The U.S. Congress first authorized the Recreational Trails Program in the Intermodal Surface Transportation Efficiency Act of 1991. It was reauthorized in 1998 under the Transportation Equity Act for the 21st Century (TEA-21).
Get out and enjoy Amory and the Great Mississippi Outdoors! Amory is home to one of the four Wildlife Mississippi offices located in the state. We partner with them to make sure land conservation and land use work together to benefit future generations. Learn more about Wildlife Mississippi and the projects (such as the North East Mississippi Nature and Interpretive Trail) they are involved in by clicking HERE.
Learn While You Walk
Throughout the trail you will notice educational and interpretive signs that teach you more about plants, trees, animals, wetland ecology, culture, and our area. There are over 50 different educational and interpretive signs throughout the trail. Each sign will help you learn more about the wildlife, plants, and history of our area.
Wildlife Mississippi has been a great asset and partner in the creation and accuracy of the trail and all materials. To learn more about Wildlife Mississippi and how they work to protect and promote Mississippi’s natural habitats click HERE.
Creating a Treasured Legacy
Throughout his term in office Mayor Howard Boozer and philanthropist Martha Dalrymple kept a project to create a nature trail in concept.

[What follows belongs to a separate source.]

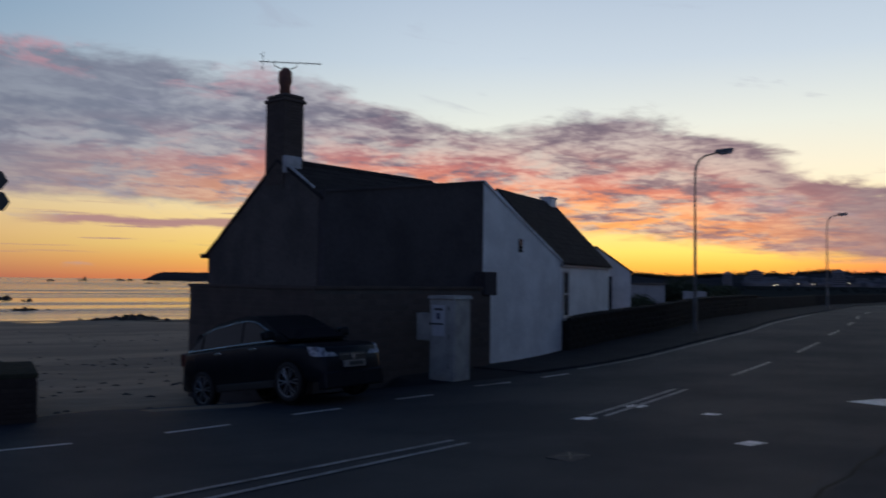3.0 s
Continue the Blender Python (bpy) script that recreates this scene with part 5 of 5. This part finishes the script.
outcrop("small dark rock standing in calm water", [(2.35, 152, 1.2, 0.75), (2.0, 152, 0.7, 0.45)], "rocks in the bay")
outcrop("long dark reef breaking the sea behind the bank", [(-7.6, 245, 6.0, 2.3), (-8.4, 250, 5.5, 1.7), (-9.4, 255, 6.5, 1.6), (-10.6, 258, 7.0, 1.2), (-11.8, 262, 6.0, 1.6), (-13.0, 265, 4.0, 0.8)], "rocks in the bay")
outcrop("distant dark reef on the horizon", [(-26.2, 900, 16, 4.0), (-25.6, 905, 12, 5.0), (-24.9, 910, 13, 3.6), (-23.5, 920, 10, 2.4), (-22.3, 930, 22, 3.2), (-21.0, 930, 18, 2.6)], "rocks in the bay")
outcrop("distant dark reef on the horizon", [(-3.4, 1200, 6, 2.4), (-1.6, 1220, 9, 1.6), (3.5, 1000, 7, 2.6), (5.5, 1100, 4, 6.5), (5.2, 1100, 4, 2.2), (7.6, 1300, 12, 3.6), (8.2, 1300, 9, 3.2), (9.4, 620, 6, 1.4), (9.9, 622, 4, 1.1)], "rocks in the bay")


# weed and stones strewn over the sand, and a pool left by the tide
rng = random.Random(9)
verts, faces = [], []
for _ in range(190):
    b, d = rng.uniform(0.5, 13.5), 17.5 + 50 * rng.random() ** 1.8
    if rng.random() < 0.4:
        d = rng.choice((24.0, 33.0, 47.0)) + rng.gauss(0, 0.7)
    x, y = d * math.sin(radians(b)), d * math.cos(radians(b))
    r, h, n = rng.uniform(0.04, 0.15), rng.uniform(0.015, 0.045), 7
    k = len(verts)
    z = dunes(x, y)
    for i in range(n):
        a = 2 * math.pi * i / n
        f = r * rng.uniform(0.5, 1.3)
        verts.append((x + f * math.cos(a) * 1.6, y + f * math.sin(a), z - 0.02))
    verts.append((x, y, z + h))
    faces += [(k + i, k + (i + 1) % n, k + n) for i in range(n)]
me = bpy.data.meshes.new("seaweed")
me.from_pydata(verts, [], faces)
me.materials.append(ROCK)
tagged(new("seaweed", me), "dark seaweed and pebbles strewn on the sand", "seaweed", "", "stuff")
bm = bmesh.new()
loop = []
for i in range(26):
    a = 2 * math.pi * i / 26
    x, y = 14.6 + (2.6 + 0.5 * math.sin(3 * a)) * math.cos(a), 73.0 + (0.75 + 0.2 * math.sin(2 * a + 1)) * math.sin(a)
    loop.append(bm.verts.new((x, y, gz(14.6, 73.0) + 0.10)))
bm.faces.new(loop)
bmesh.ops.extrude_face_region(bm, geom=bm.faces[:])
tagged(finish("tide_pool", bm, SEA), "shallow pool of sea water lying on the sand", "pool", "", "structure")


# ---- headland, far hillside and town ----
def ridge(name, dist, depth, outline, mat, label, rough, category="headland", step_deg=0.12, foot=None):
    """A far landform: outline gives bearing and height; back slope and feet close it."""
    lo, hi = outline[0][0], outline[-1][0]
    rows = []
    bm = bmesh.new()
    b = lo
    base = SEA_LEVEL if foot is None else foot
    while b <= hi + 1e-6:
        h = along(outline, b) + rough * noise.noise(Vector((b * 2.3, 1.0, 0.0))) + rough * 0.6 * noise.noise(Vector((b * 7.0, 4.0, 0.0)))
        h = max(h, 0.3)
        col = []
        for k, (dd, f) in enumerate(((0.0, 0.0), (0.15, 0.45), (0.35, 0.8), (0.5, 1.0), (1.0, 0.3), (1.2, 0.0))):
            d = dist + depth * dd + rough * 3 * noise.noise(Vector((b * 3, k * 2.0, 3.0)))
            col.append(bm.verts.new((d * math.sin(radians(b)), d * math.cos(radians(b)), base + h * f)))
        rows.append(col)
        b += step_deg
    for p, q in zip(rows, rows[1:]):
        for k in range(5):
            bm.faces.new((p[k], q[k], q[k + 1], p[k + 1]))
    return tagged(finish(name, bm, mat, smooth=True), label, category, "", "structure")


ridge("headland", 1500, 160, [(8.95, 0.5), (9.3, 5), (9.8, 13), (10.3, 16), (11.5, 15.5), (13, 16), (15, 15), (17, 12), (19, 2)], HILL, "dark low rocky headland across the bay", 1.6, "headland", 0.06)
TOWN = [(30, 6), (36, 14), (41.5, 26), (43.5, 18), (45.5, 15.5), (47.2, 19), (48.2, 22), (50.0, 26), (52.0, 24), (53.5, 29), (55.0, 31), (56.5, 27), (58.5, 25), (61, 18), (63.5, 13), (66, 11), (70, 16), (80, 25), (95, 30)]
ridge("hillside", 1450, 420, TOWN, HILL, "dark wooded hillside behind the far town", 2.0, "hillside", 0.1)
# flat land between the bay road and the hill
bm = bmesh.new()
rows = []
for b in range(36, 121, 2):
    rows.append([bm.verts.new((d * math.sin(radians(b)), d * math.cos(radians(b)), z)) for d, z in ((165 if b < 60 else 260, -0.4), (400, -0.5), (1000, -0.3), (1560, 1.5))])
for p, q in zip(rows, rows[1:]):
    for k in range(3):
        bm.faces.new((p[k], q[k], q[k + 1], p[k + 1]))
tagged(finish("shore_flats", bm, FARWOOD), "dark low land along the far curve of the bay", "land", "", "structure")
rng = random.Random(77)
verts, faces = [], []


def far_box(b, d, w, h, z, dep=8.0, gable=0.0):
    x, y = d * math.sin(radians(b)), d * math.cos(radians(b))
    t = Vector((math.cos(radians(b)), -math.sin(radians(b))))
    n = Vector((math.sin(radians(b)), math.cos(radians(b))))
    k = len(verts)
    for zz in (z - 2.0, z + h):
        for sx2, sy2 in ((-1, 0), (1, 0), (1, 1), (-1, 1)):
            p = Vector((x, y)) + t * sx2 * w / 2 + n * sy2 * dep
            verts.append((p.x, p.y, zz))
    faces.extend([(k, k + 1, k + 5, k + 4), (k + 1, k + 2, k + 6, k + 5), (k + 2, k + 3, k + 7, k + 6), (k + 3, k, k + 4, k + 7), (k + 4, k + 5, k + 6, k + 7)])
    if gable:
        m0 = Vector((x, y)) - t * w / 2 + n * dep / 2
        m1 = Vector((x, y)) + t * w / 2 + n * dep / 2
        verts.extend([(m0.x, m0.y, z + h + gable), (m1.x, m1.y, z + h + gable)])
        faces.extend([(k + 4, k + 5, k + 9, k + 8), (k + 7, k + 6, k + 9, k + 8), (k + 4, k + 8, k + 7), (k + 5, k + 9, k + 6)])


for _ in range(330):
    b = rng.uniform(49.5, 67.0)
    lvl = rng.random() ** 2.2
    far_box(b, 1390 + lvl * 110, rng.uniform(7, 18), rng.uniform(4.5, 8), SEA_LEVEL + 1.0 + lvl * 10.0, 8, rng.choice((0, 2.5, 3)))
me = bpy.data.meshes.new("town_houses")
me.from_pydata(verts, [], faces)
me.materials.append(FARWALL)
tagged(new("town_houses", me), "pale houses of the far waterfront town", "houses", "", "stuff")


# paler grey that paints the haze of distance into the blocks' colour
FARBLOCK = material("far_hazed_grey", (0.22, 0.21, 0.23), (0.18, 0.17, 0.19), 0.1, 0.95)


def far_block(b, d, w, h, z, label):
    root = thing("apartment_block", label, "building", Matrix.Translation((d * math.sin(radians(b)), d * math.cos(radians(b)), z)) @ Matrix.Rotation(-radians(b), 4, "Z"), "far blocks")
    part("wall", boxed(-w / 2, w / 2, 0, 12, -6, h, 0.2), FARBLOCK, root)
    part("roof_house", boxed(-w * 0.3, w * 0.22, 2, 9, h, h + 2.5), FARBLOCK, root)
    for r in range(int(h / 3.2)):
        part("window_band", boxed(-w / 2 + 1, w / 2 - 1, -0.3, 0.1, 1.2 + r * 3.2, 2.4 + r * 3.2), HILL, root)


far_block(48.45, 1380, 14, 19, 2.0, "far grey apartment tower above the trees")
far_block(55.1, 1380, 19, 22, 3.0, "far grey apartment tower on the hillside")
far_block(50.2, 1440, 22, 23, 2.0, "far long building on the crest")
# trees on the crest
verts, faces = [], []
for _ in range(1300):
    b = rng.uniform(40.5, 80)
    if rng.random() < 0.35:
        b = rng.uniform(42.5, 48)
    d = 1450 + 420 * rng.uniform(0.42, 0.55)
    z = SEA_LEVEL + along(TOWN, b) * rng.uniform(0.9, 1.0)
    x, y = d * math.sin(radians(b)), d * math.cos(radians(b))
    r = rng.uniform(2.0, 4.0) + 4.0 * rng.random() ** 4
    leaf_cloud(verts, faces, (x, y, z + r * 0.5), r, 26, 1.5, rng, 0.9)
for _ in range(500):
    b, d = rng.uniform(42, 66), rng.uniform(300, 1350)
    x, y = d * math.sin(radians(b)), d * math.cos(radians(b))
    leaf_cloud(verts, faces, (x, y, -0.3), rng.uniform(0.6, 1.6), 16, 0.7, rng, 0.6)
me = bpy.data.meshes.new("far_trees")
me.from_pydata(verts, [], faces)
me.materials.append(FARWOOD)
tagged(new("far_trees", me), "dark far trees along the crest of the hill", "trees", "", "stuff")
# lights of the town
bm = bmesh.new()
for _ in range(15):
    b, d = rng.uniform(49.5, 66), 1385
    x, y, z = d * math.sin(radians(b)), d * math.cos(radians(b)), SEA_LEVEL + rng.uniform(2, 9)
    box(bm, x - 0.5, x + 0.5, y - 0.5, y + 0.5, z, z + 0.9)
tagged(finish("town_lights", bm, material("town_lamp_glow", (0.9, 0.85, 0.7), None, 1.0, 0.5, emit=((1.0, 0.82, 0.55), 1.6))), "small lit windows of the far town", "lights", "", "stuff")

This concept became reality in 2017. Here is a short history of the trail.
- In late 2012 and early 2013, the City of Amory received notification of an upcoming grant for recreational trails.
- In February of 2013, the City of Amory aldermen voted to apply for the Recreational Trail Grant with the Mississippi Department of Wildlife, Fisheries, and Parks in partnership with Three Rivers, and Wildlife Mississippi.
- In June of 2013, the Dalrymple family donated 34 acres of land to the Northeast Mississippi Nature & Interpretive Trail. This land was located adjacent to 160 acres of land owned by the City of Amory that was dedicated to the nature trail.
- In October of 2013, work began on the trail by Wildlife Mississippi with James Cummins leading the project.
- Throughout 2013, 2014, and 2015 work progressed slowly due to weather related conditions.
- During Mayor Brad Blalock’s term in office the project insights were finalized and adjustments were made to create a unique an lasting legacy for Mississippi.
- In 2015, work began on the excavation, dirt, and trail establishment by Doug McCormick Contracting.
- In 2015 and into 2016, the Amory Parks and Recreation Department worked closely with Wildlife Mississippi to solve drainage issues as well as develop and implement logistic solutions.
- In October of 2016, Mike Carroll Construction completed construction of the boardwalk, kiosk, eleven benches, shelters, wood duck habitats, and eagle nest habitat.
- The project was complete and opened to the public in 2017.